By tapping the table as if you were sending morse code.

Thin Red Line is a masterpiece. Badlands was pretty rad. Haven't seen anything else, yet.

Not him, but check out Days of Heaven. It's a normal story like Badlands, but better imo. And I agree about TTRL, many people don't like how it feels like a transition of style, sort of stuck in the middle, but I loved it. I'd say it's in his top 3 behind ToL and KoC

P O O T S
O
O
T
S

Malick has GOAT taste in music
youtube.com/watch?v=MQbInyX3vm8

STICK TO FLICKS WEEKEND MEMERS

>Perhaps no film in the history of cinema follows the movement of memory as faithfully, as passionately, or as profoundly as Terrence Malick’s new film, “Knight of Cups.” It’s an instant classic in several genres—the confessional, the inside-Hollywood story, the Dantesque midlife-crisis drama, the religious quest, the romantic struggle, the sexual reverie, the family melodrama—because the protagonist’s life, like most people’s lives, involves intertwined strains of activity that don’t just overlap but are inseparable from each other. The movie runs less than two hours and its focus is intimate, but its span seems enormous—not least because Malick has made a character who’s something of an alter ego, and he endows that character with an artistic identity and imagination as vast and as vital as his own.

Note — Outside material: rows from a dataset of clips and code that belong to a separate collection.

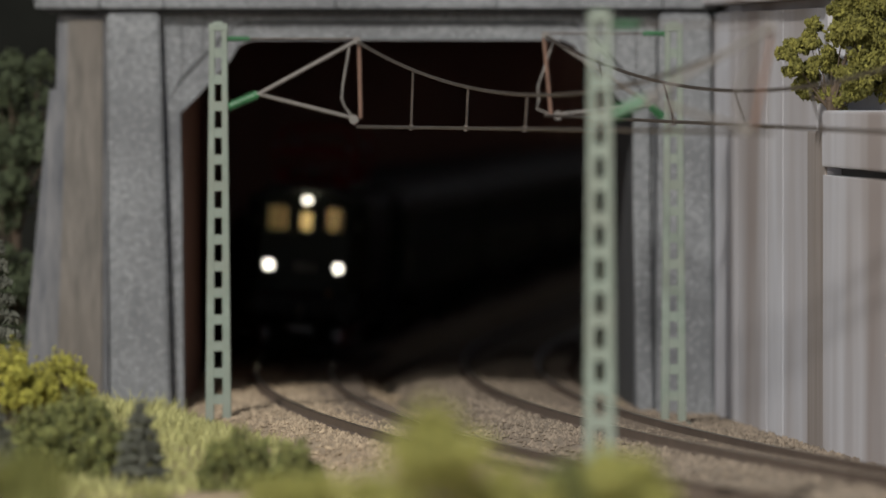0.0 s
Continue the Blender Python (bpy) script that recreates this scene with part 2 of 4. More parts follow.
def heading(y):
    """The way of travel at depth y, and the way to the train's left."""
    d = (line_x(y + 0.05) - line_x(y - 0.05)) / 0.1
    f = Vector((-d, -1, 0)).normalized()
    return f, Vector((-f.y, f.x, 0))


DEPTHS = np.arange(345.0, 30.0, -0.25)
PLAN = np.array([line_x(v) for v in DEPTHS])
ARC = np.concatenate([[0], np.cumsum(np.hypot(np.diff(PLAN), np.diff(DEPTHS)))])
GAP = 4.1


def on_line(s):
    return Vector((float(np.interp(s, ARC, PLAN)), float(np.interp(s, ARC, DEPTHS)), 0))


# ---- setting ----
def ground_height(x, y):
    """Level by the tracks, a bank that rises to the visitor's left and in front."""
    d = x - line_x(y)
    z = -0.42
    if d < -1.9 and y > 128 and x > -14:
        rise = min(1.35, 0.33 * (-1.9 - d))
        z += rise * min(1.0, max(0.0, (177 - y) / 22)) * min(1.0, max(0.0, (y - 151) / 9))
    if d > GAP + 1.2 and y < 184:
        z -= 0.4
    n = noise.noise((x * 0.5, y * 0.5, 3.1)) * 0.16 + noise.noise((x * 1.7, y * 1.7, 7.7)) * 0.07
    return z + n


def build_ground():
    bm = nb()
    xs = np.concatenate([np.arange(-96, -12, 4.0), np.arange(-12, 12, 0.4), np.arange(12, 100, 4.0)])
    ys = np.concatenate([np.arange(-40, 110, 5.0), np.arange(110, 192, 0.6), np.arange(192, 350, 4.0)])
    grid = [[bm.verts.new((x, y, ground_height(x, y))) for x in xs] for y in ys]
    for a, b in zip(grid, grid[1:]):
        for i in range(len(xs) - 1):
            bm.faces.new((a[i], a[i + 1], b[i + 1], b[i]))
    return tagged(part("ground", bm, M_SOIL, smooth=True), "sandy model ground with a rising grassy bank", "ground", kind="structure")


def ribbon(name, offset, prof, y0, y1, material, step=0.8, rough=0.0, bank=0.0):
    """A cross profile (across to the train's left, height) swept along a track."""
    bm = nb()
    rings = []
    y = y0
    tb = math.tan(radians(bank))
    while y >= y1:
        f, l = heading(y)
        c = Vector((line_x(y), y, 0)) + l * offset
        ring = []
        for a, h in prof:
            p = c + l * a + Vector((0, 0, h - tb * a))
            if rough:
                p.z += noise.noise((p.x * 1.3, p.y * 1.3, 5)) * rough
            ring.append(bm.verts.new(p))
        rings.append(ring)
        y -= step
    n = len(prof)
    for r0, r1 in zip(rings, rings[1:]):
        for i in range(n - 1):
            bm.faces.new((r0[i], r0[i + 1], r1[i + 1], r1[i]))
    return part(name, bm, material, smooth=True)


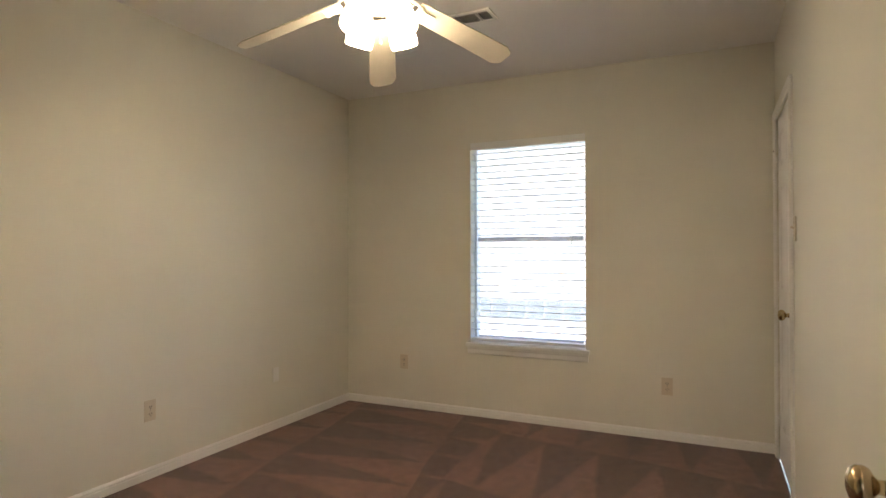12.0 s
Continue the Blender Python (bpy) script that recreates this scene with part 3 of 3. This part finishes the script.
# ---- electrical plates ----
def outlet(m, material=ALMOND, name="outlet"):
    """A duplex outlet; its plate lies in x, z with the face towards -y."""
    root = thing(name, m, "almond plastic duplex outlet on the wall", "outlet", "wall outlets")
    part("plate", soft_box(-0.035, 0.035, -0.006, 0.0, -0.0575, 0.0575, 0.0025), material, root)
    for z in (-0.0195, 0.0195):
        sock = part("socket", soft_box(-0.0165, 0.0165, -0.0078, -0.0062, z - 0.014, z + 0.014, 0.0007), material, root)
        for x in (-0.0065, 0.0065):
            part("slot", box(bmesh.new(), x - 0.0017, x + 0.0017, -0.0086, -0.0079, z - 0.003, z + 0.0065), DARK, sock)
        part("slot", box(bmesh.new(), -0.0027, 0.0027, -0.0086, -0.0079, z - 0.0105, z - 0.0058), DARK, sock)
    part("screw", lathe([(0, 0), (0.003, 0), (0.0025, 0.0012), (0, 0.0015)], 10), NICKEL, root, m=pose(0, -0.0061, 0, 90))
    return root


def light_switch(m):
    root = thing("light_switch", m, "almond plastic toggle light switch on the wall", "light switch", "light switches")
    part("plate", soft_box(-0.035, 0.035, -0.006, 0.0, -0.0575, 0.0575, 0.0025), ALMOND, root)
    part("toggle", soft_box(-0.0045, 0.0045, -0.021, -0.0065, -0.006, 0.004, 0.0015), ALMOND, root, m=pose(0, 0, 0.004, -18))
    for z in (-0.03, 0.03):
        part("screw", lathe([(0, 0), (0.003, 0), (0.0025, 0.0012), (0, 0.0015)], 10), NICKEL, root, m=pose(0, -0.0061, z, 90))
    return root


FN, FE, FW = pose(0, 0, 0), pose(0, 0, 0, 0, 0, -90), pose(0, 0, 0, 0, 0, 90)
outlet(pose(1.517, 0, 0.328))
outlet(pose(AX, -1.403, 0.358) @ FE)
light_switch(pose(2.362, 0, 1.335))
light_switch(pose(0, -2.505, 1.316) @ FW)
outlet(pose(-2.738, BN, 0.37))
outlet(pose(-0.750, BN, 0.358))
outlet(pose(BX0, -0.397, 0.375) @ FW)
outlet(pose(BX1, -0.34, 0.315) @ FE)
light_switch(pose(BX1, 0.555, 1.35) @ FE)
jack = thing("wall_plate", pose(BX0, 0.61, 0.385) @ FW, "small white painted blank wall plate", "wall plate")
part("plate", soft_box(-0.03, 0.03, -0.005, 0, -0.05, 0.05, 0.002), WHITEP, jack)
part("screw", lathe([(0, 0), (0.003, 0), (0.0025, 0.0012), (0, 0.0015)], 10), NICKEL, jack, m=pose(0, -0.005, -0.035, 90))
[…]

>As such, “Knight of Cups” is one of the great recent bursts of cinematic artistry, a carnival of images and sounds that have a sensual beauty, of light and movement, of gesture and inflection, rarely matched in any movie that isn’t Malick’s own. Here, he—and his cinematographer, Emmanuel Lubezki—surpass themselves. Where “The Tree of Life” is filled with memories, is even about memory, “Knight of Cups” is close to a first-person act of remembering, and the ecstatic power of its images and sounds is a virtual manifesto, and confession, of the cinematic mind at work. It’s a mighty act of self-portraiture in dramatic action and in directorial creation.

You can't write your own opinion about the film but need to find opinions from somewhere else? Sad as fuck.